Monday, February 10, 2014

Diarmuid Martin: Immense progress is being made against paedophilia

Diarmuid Martin: Immense progress is being madeThe fact that a dozen paedophile priests were active in Dublin in the 1970s has been described by the city’s Catholic Archbishop Diarmuid Martin as a tragedy.

That child sex abuse took place to such an extent within the Church as it did historically was inexcusable, he said. 

But while immense progress is being made in Ireland to deal with the issues, Archbishop Martin said there was a very strange situation in which people did not seem to realise the dangers of allowing abusers move around.

“The statistics will tell us that the number of paedophiles in society always remains the same,” Archbishop Martin told RTÉ radio’s This Week programme.

“The more you make certain areas no-go zones for paedophiles, then they appear somewhere else and they could appear somewhere else in the Church as well.

“For me, the big tragedy is: Why was it that, in the 1970s, there were 12 serial paedophiles active in the Dublin diocese at the same time.

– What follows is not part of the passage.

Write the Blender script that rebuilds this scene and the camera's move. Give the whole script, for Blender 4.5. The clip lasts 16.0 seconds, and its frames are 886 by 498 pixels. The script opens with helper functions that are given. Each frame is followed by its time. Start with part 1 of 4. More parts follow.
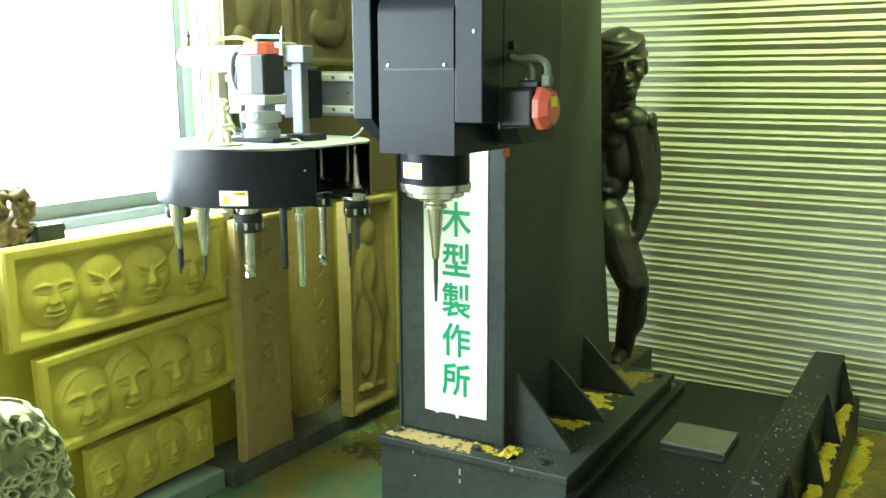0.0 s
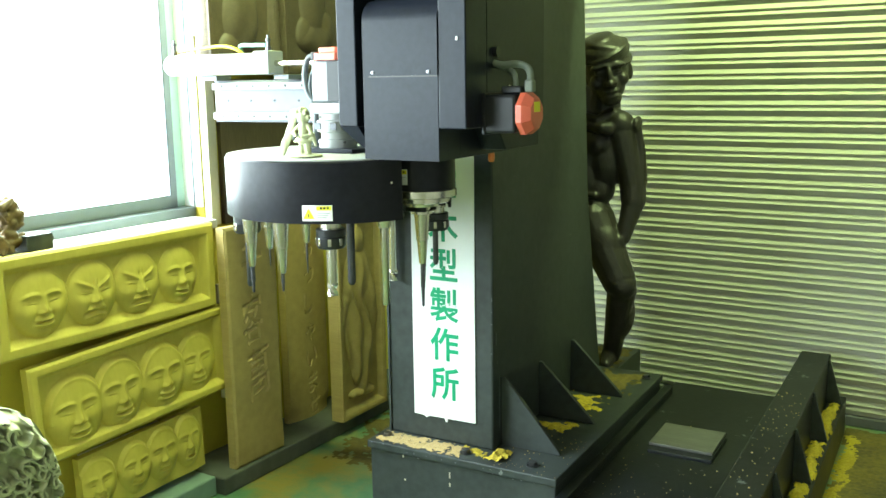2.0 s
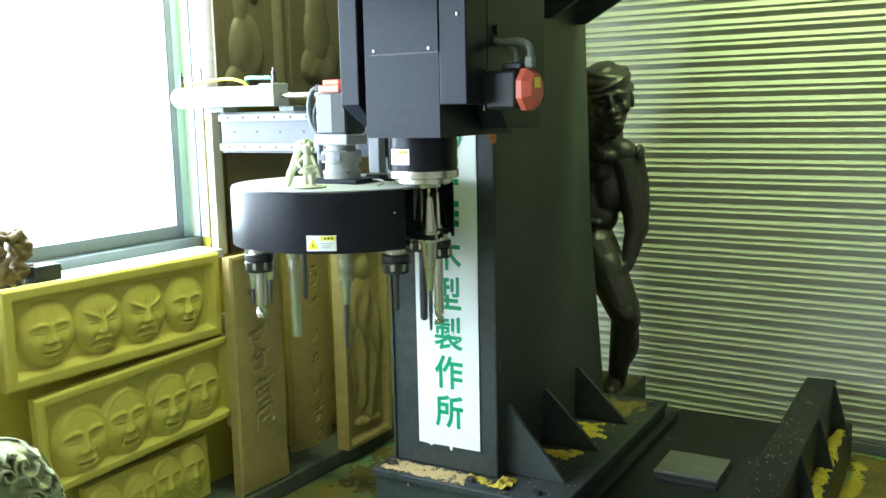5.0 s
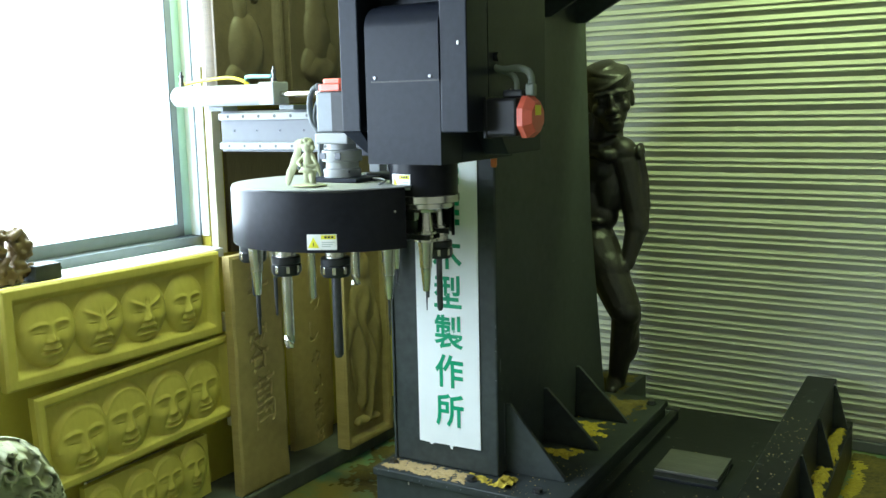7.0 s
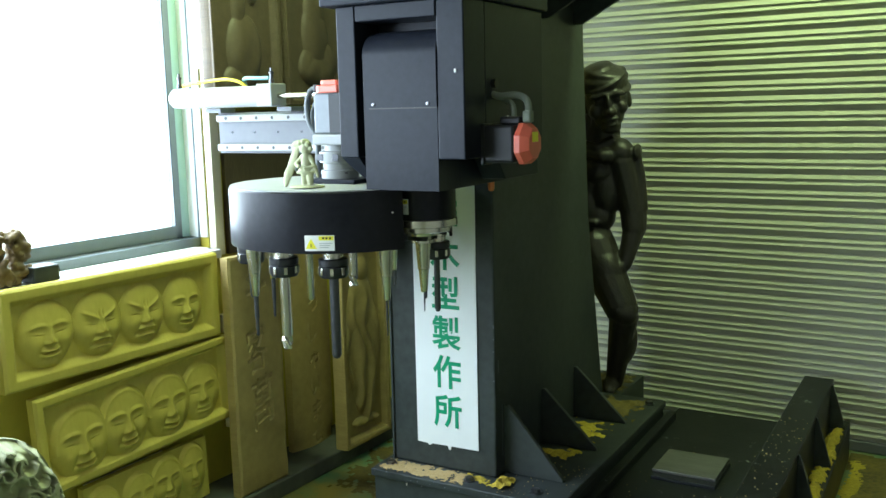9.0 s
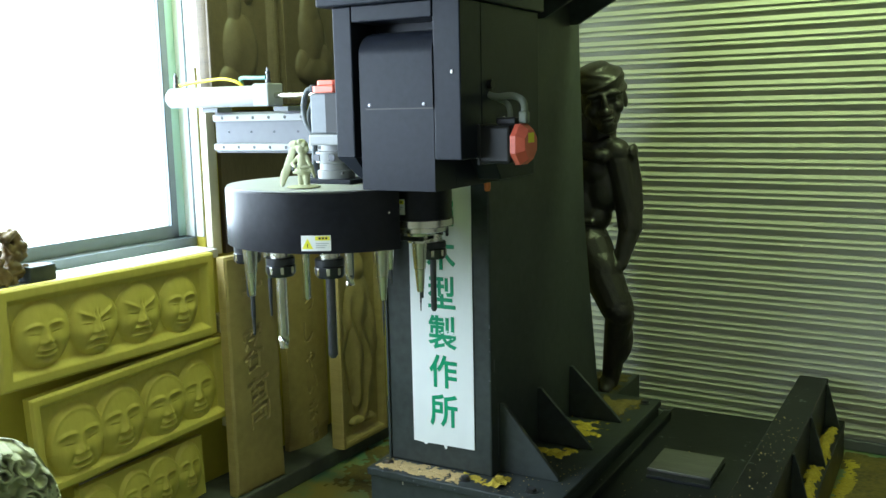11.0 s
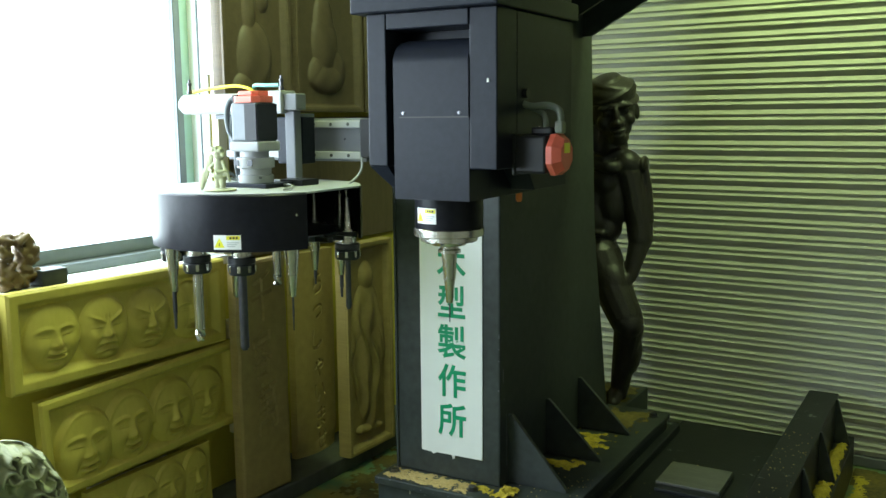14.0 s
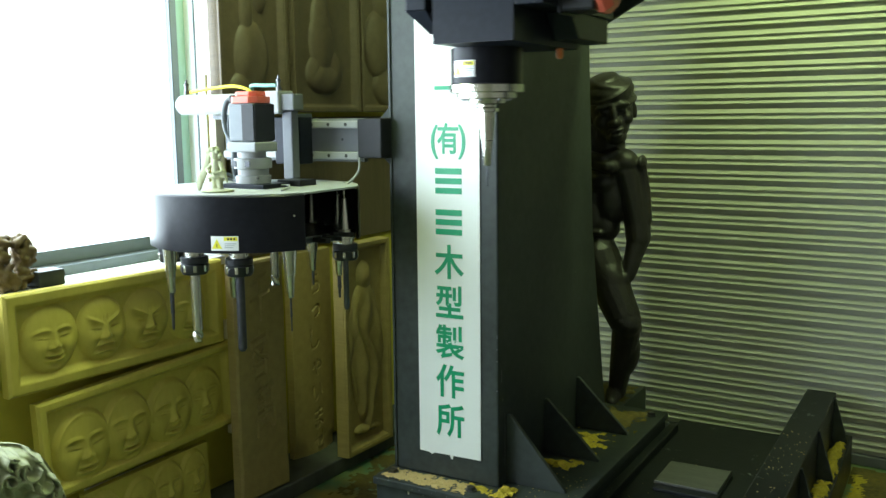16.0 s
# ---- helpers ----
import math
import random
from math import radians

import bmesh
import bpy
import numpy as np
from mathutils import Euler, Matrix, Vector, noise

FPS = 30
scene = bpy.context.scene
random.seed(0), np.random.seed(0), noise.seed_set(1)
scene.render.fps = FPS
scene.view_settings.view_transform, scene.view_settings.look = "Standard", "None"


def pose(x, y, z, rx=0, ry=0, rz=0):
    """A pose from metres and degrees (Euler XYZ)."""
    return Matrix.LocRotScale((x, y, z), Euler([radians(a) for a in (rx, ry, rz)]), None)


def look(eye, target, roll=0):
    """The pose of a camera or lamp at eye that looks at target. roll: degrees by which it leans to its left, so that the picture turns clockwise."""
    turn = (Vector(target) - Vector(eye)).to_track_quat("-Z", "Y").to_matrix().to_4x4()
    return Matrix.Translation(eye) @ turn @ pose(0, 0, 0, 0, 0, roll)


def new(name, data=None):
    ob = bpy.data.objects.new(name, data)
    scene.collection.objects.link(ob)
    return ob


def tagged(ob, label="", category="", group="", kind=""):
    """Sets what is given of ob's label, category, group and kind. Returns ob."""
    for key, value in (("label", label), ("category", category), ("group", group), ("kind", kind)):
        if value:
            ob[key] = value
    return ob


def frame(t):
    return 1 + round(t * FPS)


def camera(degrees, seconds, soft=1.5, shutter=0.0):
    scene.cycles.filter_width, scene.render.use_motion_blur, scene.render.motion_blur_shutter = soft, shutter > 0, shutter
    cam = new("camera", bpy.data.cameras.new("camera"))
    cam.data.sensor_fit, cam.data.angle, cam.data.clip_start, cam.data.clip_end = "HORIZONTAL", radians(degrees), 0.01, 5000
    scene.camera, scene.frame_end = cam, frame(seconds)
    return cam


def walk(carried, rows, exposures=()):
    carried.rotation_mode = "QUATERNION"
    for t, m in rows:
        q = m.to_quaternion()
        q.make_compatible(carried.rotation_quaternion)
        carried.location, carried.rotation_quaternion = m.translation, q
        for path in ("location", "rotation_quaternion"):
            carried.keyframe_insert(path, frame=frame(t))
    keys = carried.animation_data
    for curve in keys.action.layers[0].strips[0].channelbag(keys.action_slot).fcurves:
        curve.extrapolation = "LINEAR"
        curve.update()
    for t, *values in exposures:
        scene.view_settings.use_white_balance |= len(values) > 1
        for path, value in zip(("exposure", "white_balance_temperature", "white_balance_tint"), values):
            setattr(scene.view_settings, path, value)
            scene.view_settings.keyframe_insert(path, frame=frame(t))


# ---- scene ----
cam = camera(51.7, 16.0, shutter=0.5)
PATH = [
    (0, (0.012, 0.003, 1.396), (-0.972, 1.705, 1.026), -0.2),
    (0.5, (0.019, 0.002, 1.393), (-0.961, 1.707, 1.029), -0.3),
    (1, (0.018, -0.003, 1.394), (-0.954, 1.707, 1.034), -0.3),
    (1.5, (0.026, -0.006, 1.398), (-0.945, 1.705, 1.038), -0.5),
    (2, (0.034, -0.007, 1.399), (-0.935, 1.705, 1.04), -0.8),
    (2.5, (0.039, -0.009, 1.4), (-0.923, 1.709, 1.051), -1.0),
    (3, (0.046, -0.017, 1.4), (-0.912, 1.705, 1.057), -1.0),
    (3.5, (0.054, -0.016, 1.405), (-0.908, 1.706, 1.071), -1.3),
    (4, (0.057, -0.021, 1.411), (-0.919, 1.698, 1.107), -1.1),
    (6.5, (0.051, -0.02, 1.411), (-0.939, 1.691, 1.107), -1.2),
    (7, (0.052, -0.02, 1.41), (-0.934, 1.693, 1.105), -1.2),
    (7.5, (0.056, -0.018, 1.411), (-0.936, 1.692, 1.108), -1.3),
    (8, (0.056, -0.017, 1.405), (-0.933, 1.694, 1.098), -1.1),
    (8.5, (0.057, -0.016, 1.41), (-0.927, 1.698, 1.105), -1.2),
    (9, (0.057, -0.024, 1.408), (-0.926, 1.691, 1.107), -1.3),
    (11.5, (0.061, -0.029, 1.415), (-0.915, 1.69, 1.109), -1.2),
    (12, (0.059, -0.031, 1.406), (-0.923, 1.687, 1.113), -1.0),
    (12.5, (0.049, -0.033, 1.413), (-0.934, 1.684, 1.12), -0.9),
    (13, (0.044, -0.034, 1.416), (-0.942, 1.681, 1.124), -0.7),
    (13.5, (0.048, -0.035, 1.405), (-0.943, 1.679, 1.12), -0.5),
    (14, (0.051, -0.034, 1.411), (-0.94, 1.68, 1.128), -0.5),
    (14.5, (0.052, -0.036, 1.409), (-0.936, 1.681, 1.131), -0.6),
    (15, (0.054, -0.035, 1.41), (-0.937, 1.68, 1.136), -0.7),
    (15.5, (0.044, -0.035, 1.411), (-0.946, 1.68, 1.13), -0.7),
    (16, (0.048, -0.031, 1.417), (-0.938, 1.685, 1.13), -0.6),
]
walk(cam, [(t, look(e, g, r)) for t, e, g, r in PATH],
     exposures=[(0.0, 0.74, 6450, 2), (2.0, 0.68, 6350, 2), (3.5, 0.56, 5950, 8), (4.2, 0.46, 5900, 10), (6.3, -0.06, 5800, 10), (7.0, -0.14, 5800, 10), (9.0, -0.26, 5800, 10), (12.5, -0.40, 5900, 9), (14.0, -0.50, 6050, 8), (16.0, -0.58, 6050, 8)])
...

Something happened in those years, I don’t know, we haven’t got the analysis of it.”

Archbishop Martin said the recent European Court of Human Rights judgment in the case of Louise O’Keeffe, abused as a child in 1973 by her primary school principal, stated that the prosecution of child sex abusers waned a little after the 1960s.

He agreed abusers had been moved because people believed it was right to protect the Church rather than the child, but added that it was sometimes to protect the offender.

“In one of my files that I went through, there’s a letter from the Department of Education asking a parish priest to appoint a teacher to his school after he being convicted in the courts of child abuse, saying he needs just one and a half years to get his pension,” said Archbishop Martin.

He said he has removed two priests from ministry who were abusing during his time as archbishop, a role he took up a decade ago, and the problems were discovered by the Church’s current systems.

He said all cases brought to Church authorities are reported to gardaí and the HSE, and reports are only sent to the Vatican after Garda investigations end.

Archbishop Martin added that the pace at which Catholic primary schools are being handed over to alternative patrons is too slow, and it could be another decade before the process is complete.